A building Roam Blog Review of WISEMEN's "CHILDREN OF A LESSER GOD" By PQ 

I enjoyed reading this review and i know you will to, credit given where credit du and if you love the best of both worlds, hip hop and sports, check out this blog.
A building Roam Blog Review of WISEMEN's "CHILDREN OF A LESSER GOD" By PQ Droppin Oct. 26



The skies and the vast air waves of this oceanic multimedia storm we constantly live in have recently produced a small flurry of extremely high quality hip hop music. You'd have to really be paying attention to the wavelengths of the underground in order to catch it but if you attempt to tune into it, trust me, it's there.

Superb, pure, artistic and intellectually rich hip hop music still exists. It really never died when it's so-called "Golden Era" faded, instead it has burrowed deep into the underground to save itself from extinction during this growing catastrophe that is the violent spreading of brain-numbing, simple-minded, McDonalds Happy Meal, commercially-skewed cheap pop music branding itself as "hip hop" or "rap".

Music that was made simply to tap into someone's baser emotions (greed, instant gratification) so that he become practically hypnotized by a simple, repetitive two-note computer queef and crave it's noise to the point of making it one's ringtone is not hip hop.

I will eventually write an argument of mine in which I posit that the highest version of what we call "hip hop" (basically, poetry over rhythmic beats), a version which I believe reached its height of popularity in the mid-90s, just might be the greatest art form ever. This version, which has for a while now persisted in the underground sphere of hip hop, continues to produce incredible artists but so few people know about them.

A suffocating, freshly-tarred pavement slab has covered over the monuments of hip hop's Golden Era like a new set of condos being placed on top of an enormous old art museum. The mainstream of society stopped hearing from and seeing (real) hip hop and gave up on it ever coming back again but that heart still beats. I'll show you some examples of it here. You'll be surprised how well it's doing.

Just over the last 6 months or so, but especially these last few weeks, we've been seeing the skies rain delicious jams and great albums. I'll start with the one I have been anticipating the most.

The blossoming Wu-Tang farm system prospect, the musical and lyrical mastermind known as Bronze Nazareth, along with his similarly multi-talented brother Kevlaar 7, and their crew the Wisemen are about to release their second album, resonantly entitled Children of a Lesser God.
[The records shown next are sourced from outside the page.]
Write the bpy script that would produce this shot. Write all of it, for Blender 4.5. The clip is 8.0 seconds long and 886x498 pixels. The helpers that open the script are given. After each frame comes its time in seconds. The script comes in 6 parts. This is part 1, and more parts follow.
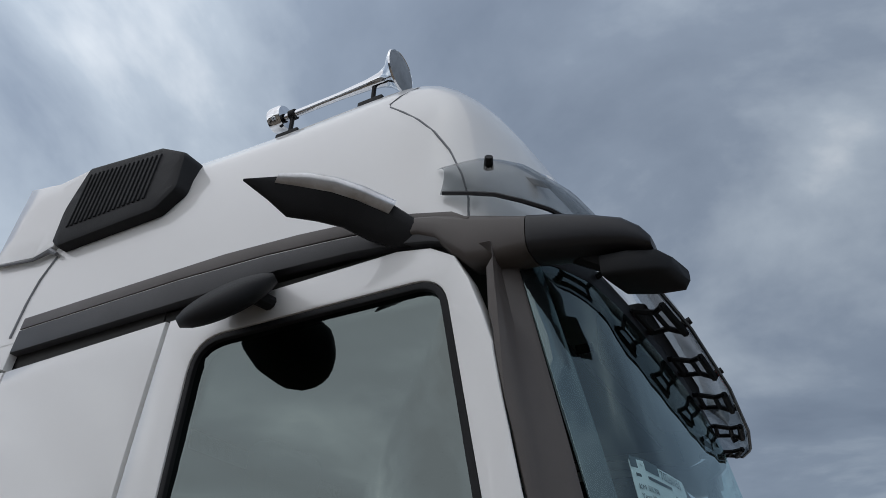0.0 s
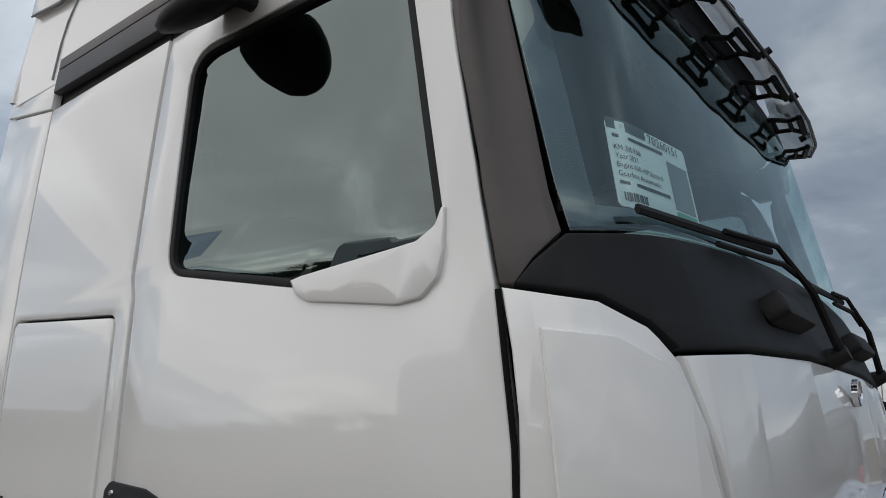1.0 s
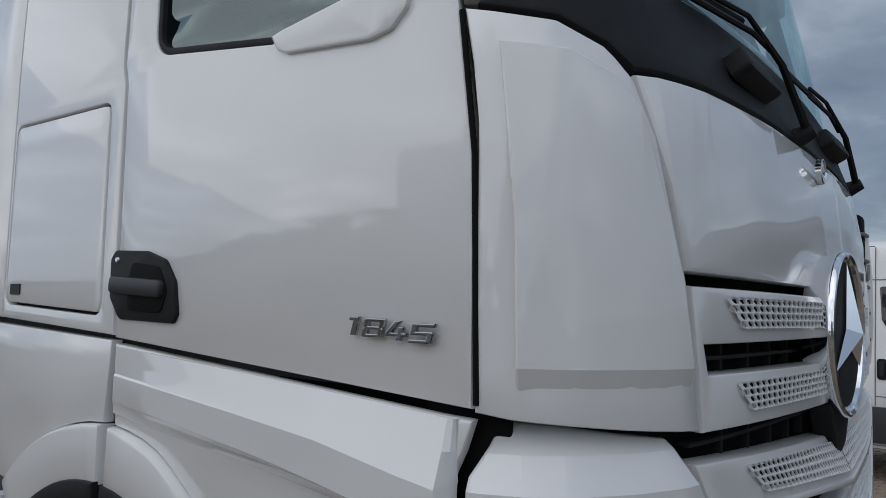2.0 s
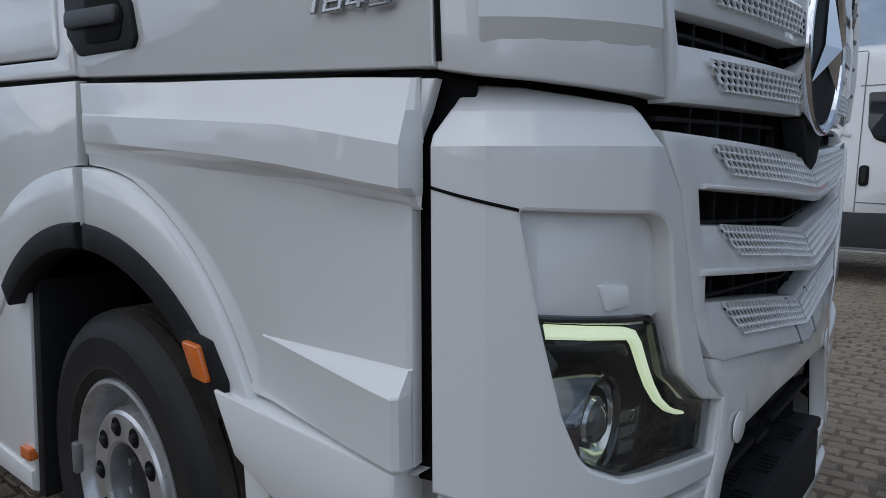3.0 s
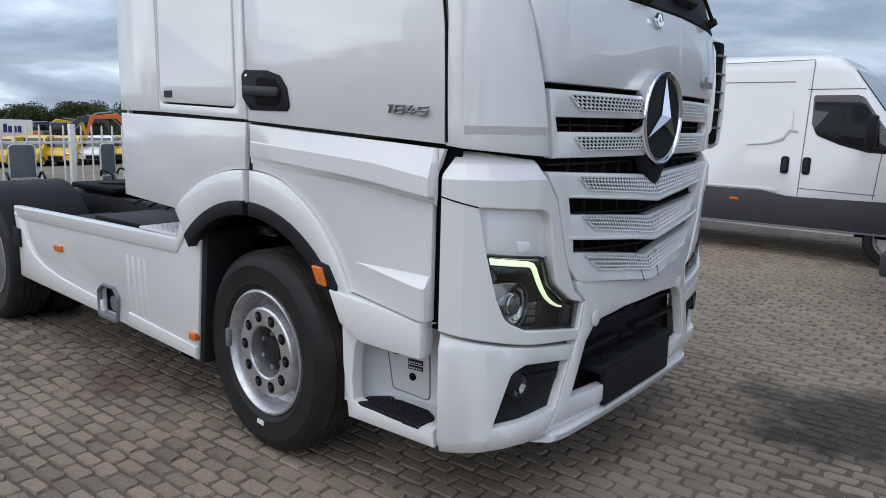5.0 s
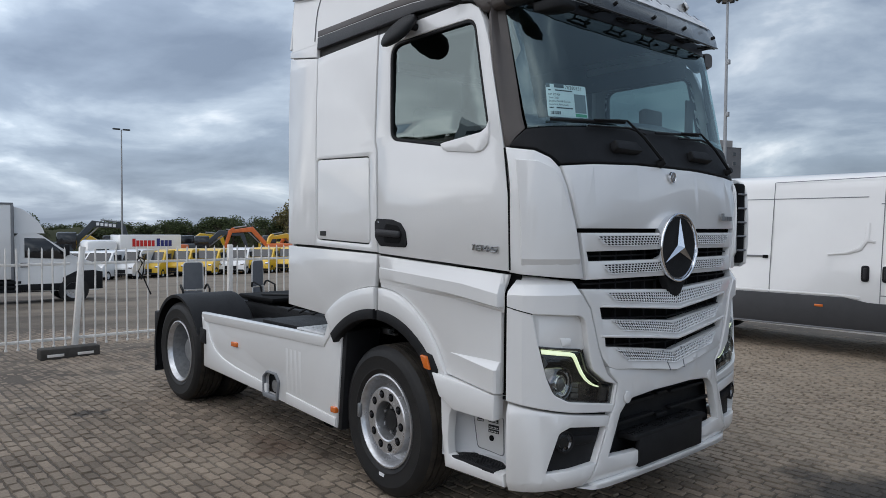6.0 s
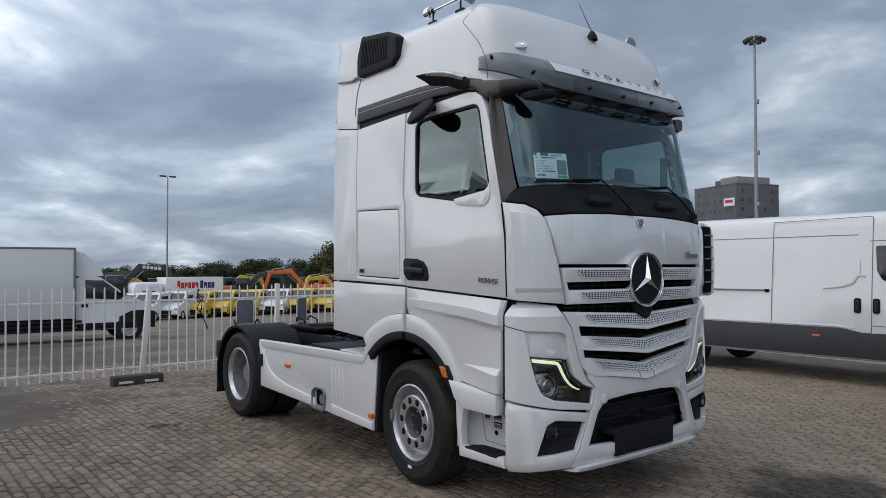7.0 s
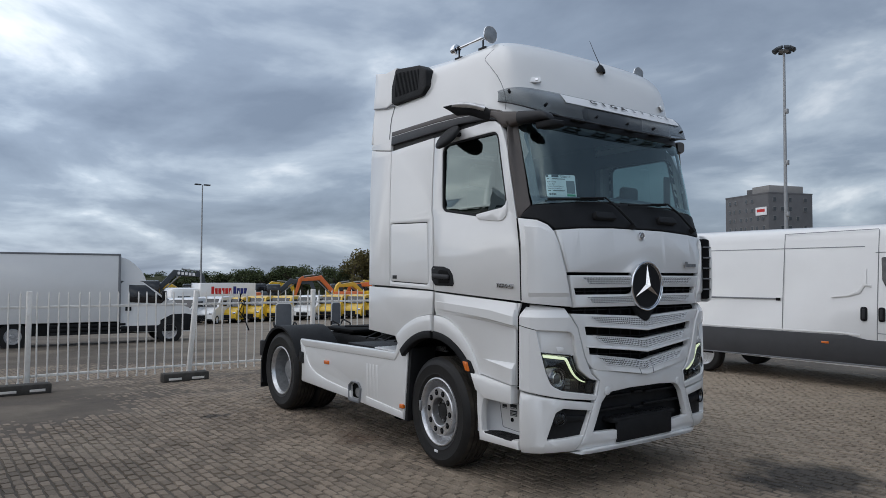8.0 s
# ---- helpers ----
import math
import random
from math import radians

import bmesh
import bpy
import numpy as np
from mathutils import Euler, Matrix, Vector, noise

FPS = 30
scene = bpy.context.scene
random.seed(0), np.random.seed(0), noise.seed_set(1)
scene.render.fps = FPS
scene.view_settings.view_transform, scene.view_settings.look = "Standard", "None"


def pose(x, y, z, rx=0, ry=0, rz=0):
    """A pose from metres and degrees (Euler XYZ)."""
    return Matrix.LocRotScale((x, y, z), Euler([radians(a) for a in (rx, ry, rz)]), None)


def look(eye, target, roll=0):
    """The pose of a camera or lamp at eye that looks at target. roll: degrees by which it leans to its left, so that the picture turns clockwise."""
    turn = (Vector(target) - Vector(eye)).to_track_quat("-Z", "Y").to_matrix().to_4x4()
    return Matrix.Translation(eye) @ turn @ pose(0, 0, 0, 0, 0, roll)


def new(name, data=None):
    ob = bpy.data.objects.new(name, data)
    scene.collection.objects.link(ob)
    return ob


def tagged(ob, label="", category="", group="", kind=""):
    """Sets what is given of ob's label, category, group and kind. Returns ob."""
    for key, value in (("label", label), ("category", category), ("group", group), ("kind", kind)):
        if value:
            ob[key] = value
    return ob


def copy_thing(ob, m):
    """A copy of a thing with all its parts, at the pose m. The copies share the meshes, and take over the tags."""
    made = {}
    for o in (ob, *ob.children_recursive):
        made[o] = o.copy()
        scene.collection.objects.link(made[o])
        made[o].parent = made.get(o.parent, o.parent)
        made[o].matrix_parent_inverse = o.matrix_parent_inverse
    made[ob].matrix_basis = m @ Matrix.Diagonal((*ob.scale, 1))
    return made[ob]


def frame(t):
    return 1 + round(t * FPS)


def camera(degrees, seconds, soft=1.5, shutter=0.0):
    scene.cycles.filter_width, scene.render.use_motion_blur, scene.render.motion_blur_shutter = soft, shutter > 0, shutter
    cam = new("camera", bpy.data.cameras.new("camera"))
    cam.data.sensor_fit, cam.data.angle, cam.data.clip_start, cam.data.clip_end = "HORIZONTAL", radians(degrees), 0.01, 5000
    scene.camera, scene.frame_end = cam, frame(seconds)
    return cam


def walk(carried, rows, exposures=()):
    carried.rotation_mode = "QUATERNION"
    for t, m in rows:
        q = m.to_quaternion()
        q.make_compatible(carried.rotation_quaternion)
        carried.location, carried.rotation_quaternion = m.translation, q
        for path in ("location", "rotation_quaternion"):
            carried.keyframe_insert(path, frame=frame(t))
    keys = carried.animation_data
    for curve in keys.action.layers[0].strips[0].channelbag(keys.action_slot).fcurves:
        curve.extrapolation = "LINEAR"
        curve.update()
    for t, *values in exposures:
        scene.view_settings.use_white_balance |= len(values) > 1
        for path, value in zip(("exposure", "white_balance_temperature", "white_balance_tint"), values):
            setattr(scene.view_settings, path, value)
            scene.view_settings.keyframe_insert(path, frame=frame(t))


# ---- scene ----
cam = camera(63.6, 8.0, soft=0.6)
PATH = [
    (0, (1.596, -2.489, 2.233), (0.754, -1.024, 3.303), 2.2),
    (0.5, (1.736, -2.287, 2.2), (0.674, -0.76, 2.935), 2.1),
    (1, (1.787, -2.21, 2.094), (0.567, -0.692, 2.55), 1.6),
    (1.2, (1.802, -2.187, 2.035), (0.56, -0.66, 2.391), 1.3),
    (2.3, (1.897, -2.191, 1.687), (0.638, -0.64, 1.772), 1.3),
    (2.5, (1.905, -2.188, 1.628), (0.649, -0.632, 1.632), 0.8),
    (3, (1.907, -2.153, 1.467), (0.677, -0.597, 1.208), -0.2),
    (3.2, (1.893, -2.133, 1.386), (0.673, -0.593, 1.012), -0.4),
    (3.5, (1.871, -2.19, 1.231), (0.686, -0.64, 0.795), -0.4),
    (4, (2.044, -2.453, 1.24), (0.848, -0.916, 0.783), 1.0),
    (4.2, (2.14, -2.596, 1.318), (0.959, -1.052, 0.849), 1.0),
    (5.3, (3.17, -3.627, 1.783), (1.879, -2.122, 1.521), 1.3),
    (5.5, (3.36, -3.802, 1.816), (2.016, -2.333, 1.622), 1.0),
    (6, (3.882, -4.168, 1.863), (2.395, -2.832, 1.799), 0.4),
    (6.5, (4.377, -4.543, 1.864), (2.846, -3.256, 1.889), 0.2),
    (7, (4.881, -4.833, 1.841), (3.329, -3.572, 1.89), -0.1),
    (7.5, (5.298, -5.108, 1.829), (3.719, -3.882, 1.9), 0.0),
    (8, (5.525, -5.301, 1.832), (3.926, -4.103, 1.903), 0.3),
]
EXPOSE = [(0, -0.42, 6600, 10), (0.5, -0.32, 6850, 10), (1, -0.17, 7050, 10), (2.5, -0.42, 6150, 10), (3, -0.37, 6100, 10), (3.5, 0.02, 6100, 10), (4, 0.33, 6050, 10), (5.5, 0.20, 6450, 10), (6.5, -0.04, 6500, 10), (8, -0.11, 6500, 10)]
walk(cam, [(t, look(e, g, r)) for t, e, g, r in PATH], EXPOSE)

# ---- world and light ----
SUN_EL, SUN_AZ = radians(44), radians(194)
world = bpy.data.worlds.new("world")
scene.world = world
world.use_nodes = True
wn, wl = world.node_tree.nodes, world.node_tree.links
wn.clear()


def wnode(kind, **kw):
    n = wn.new(kind)
    for k, v in kw.items():
        n.inputs[k].default_value = v
    return n


w_co = wnode("ShaderNodeTexCoord")
w_sep = wnode("ShaderNodeSeparateXYZ")
wl.new(w_co.outputs["Generated"], w_sep.inputs[0])
w_up = wnode("ShaderNodeMath")
w_up.operation = "MAXIMUM"
w_up.inputs[1].default_value = 0.0
wl.new(w_sep.outputs["Z"], w_up.inputs[0])
w_add = wnode("ShaderNodeMath")
w_add.operation = "ADD"
w_add.inputs[1].default_value = 0.22
wl.new(w_up.outputs[0], w_add.inputs[0])
w_flat = wnode("ShaderNodeCombineXYZ")
for axis in ("X", "Y"):
    q = wnode("ShaderNodeMath")
    q.operation = "DIVIDE"
    wl.new(w_sep.outputs[axis], q.inputs[0])
    wl.new(w_add.outputs[0], q.inputs[1])
    wl.new(q.outputs[0], w_flat.inputs[axis])
w_n1 = wnode("ShaderNodeTexNoise", Scale=1.25, Detail=7.0, Roughness=0.54, Distortion=0.3)
wl.new(w_flat.outputs[0], w_n1.inputs["Vector"])
w_ramp = wnode("ShaderNodeValToRGB")
els = w_ramp.color_ramp.elements
els[0].position, els[0].color = 0.36, (0.195, 0.245, 0.33, 1)
els[1].position, els[1].color = 0.68, (0.80, 0.86, 0.93, 1)
e2 = els.new(0.50)
e2.color = (0.285, 0.35, 0.45, 1)
e3 = els.new(0.60)
e3.color = (0.47, 0.55, 0.65, 1)
wl.new(w_n1.outputs["Fac"], w_ramp.inputs[0])
w_sky = wn.new("ShaderNodeTexSky")
w_sky.sky_type, w_sky.sun_disc = "NISHITA", False
w_sky.sun_elevation, w_sky.sun_rotation = SUN_EL, SUN_AZ
w_skyb = wnode("ShaderNodeBackground", Strength=0.10)
wl.new(w_sky.outputs[0], w_skyb.inputs["Color"])
w_cloud = wnode("ShaderNodeBackground", Strength=1.25)
wl.new(w_ramp.outputs[0], w_cloud.inputs["Color"])
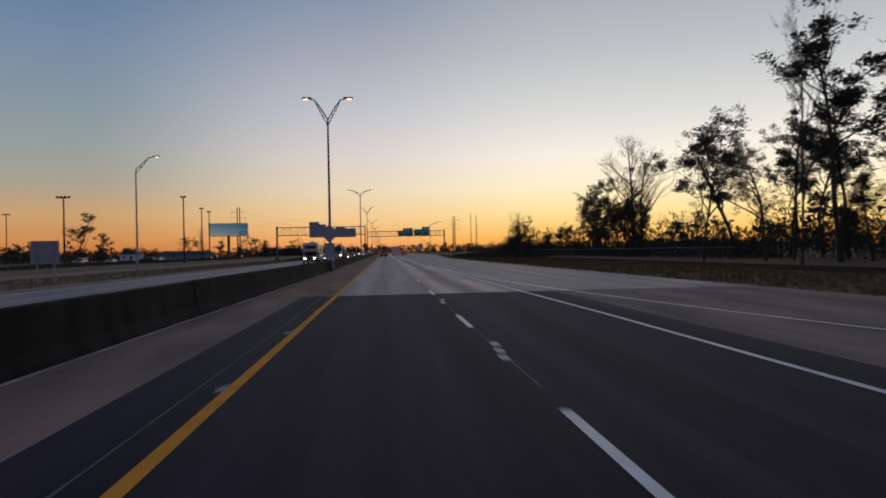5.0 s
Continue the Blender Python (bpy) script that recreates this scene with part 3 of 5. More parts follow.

Their first album in 2007 (Wisemen Approaching) and Bronze's solo album in '06 (The Great Migration) together with multiple top notch beats produced for Wu-Tang brethren the last few years, have solidified the Detroit group's reputation for consistent, extremely high quality music. Over the last few years, Bronze and Kevlaar 7 have ascended to the top of my personal list of emcees and beat-makers and so I've eagerly awaited this new material ever since it was announced in the spring of last year.

Their new album comes out in stores October 26th but I've managed to secure an early copy. And, somehow, my extremely high expectations have been met. Perhaps exceeded. This album's integration of live instrumentation and almost perfect ratio of quality-to-quantity have built towers above their previous catalogue of craftsmanship. The songs resonate loudly right from the opening title track with pattering live drums and crashed high hats lifting up passionate and eloquent lyrics, and from there the audible satisfaction doesn't fade. It's maintained like an oxygen-fed flame. These guys make albums. Not randomly smattered singles but meaningfully organized songs and themes. There is something good about every track on this album, the two or three interludes included, and on most songs the beat and lyrics are a perfect mix of dopeness.

Here is a snippet of one of my favorite tracks called "Corn Liquor Thoughts"

The album features verses from The Wisemen (Bronze and Kevlaar, plus Salute the Kid, Phillie, Illa Dayz, and June Megaladon), Raekwon, Planet Asia, Big Rube of The Dungeon Family, and Beace. It's produced by Bronze Nazareth and Kevlaar 7 with some live instruments thrown in for emphasis by Project Lionheart (and one beat produced by a producer I've never heard of named Supa Maine).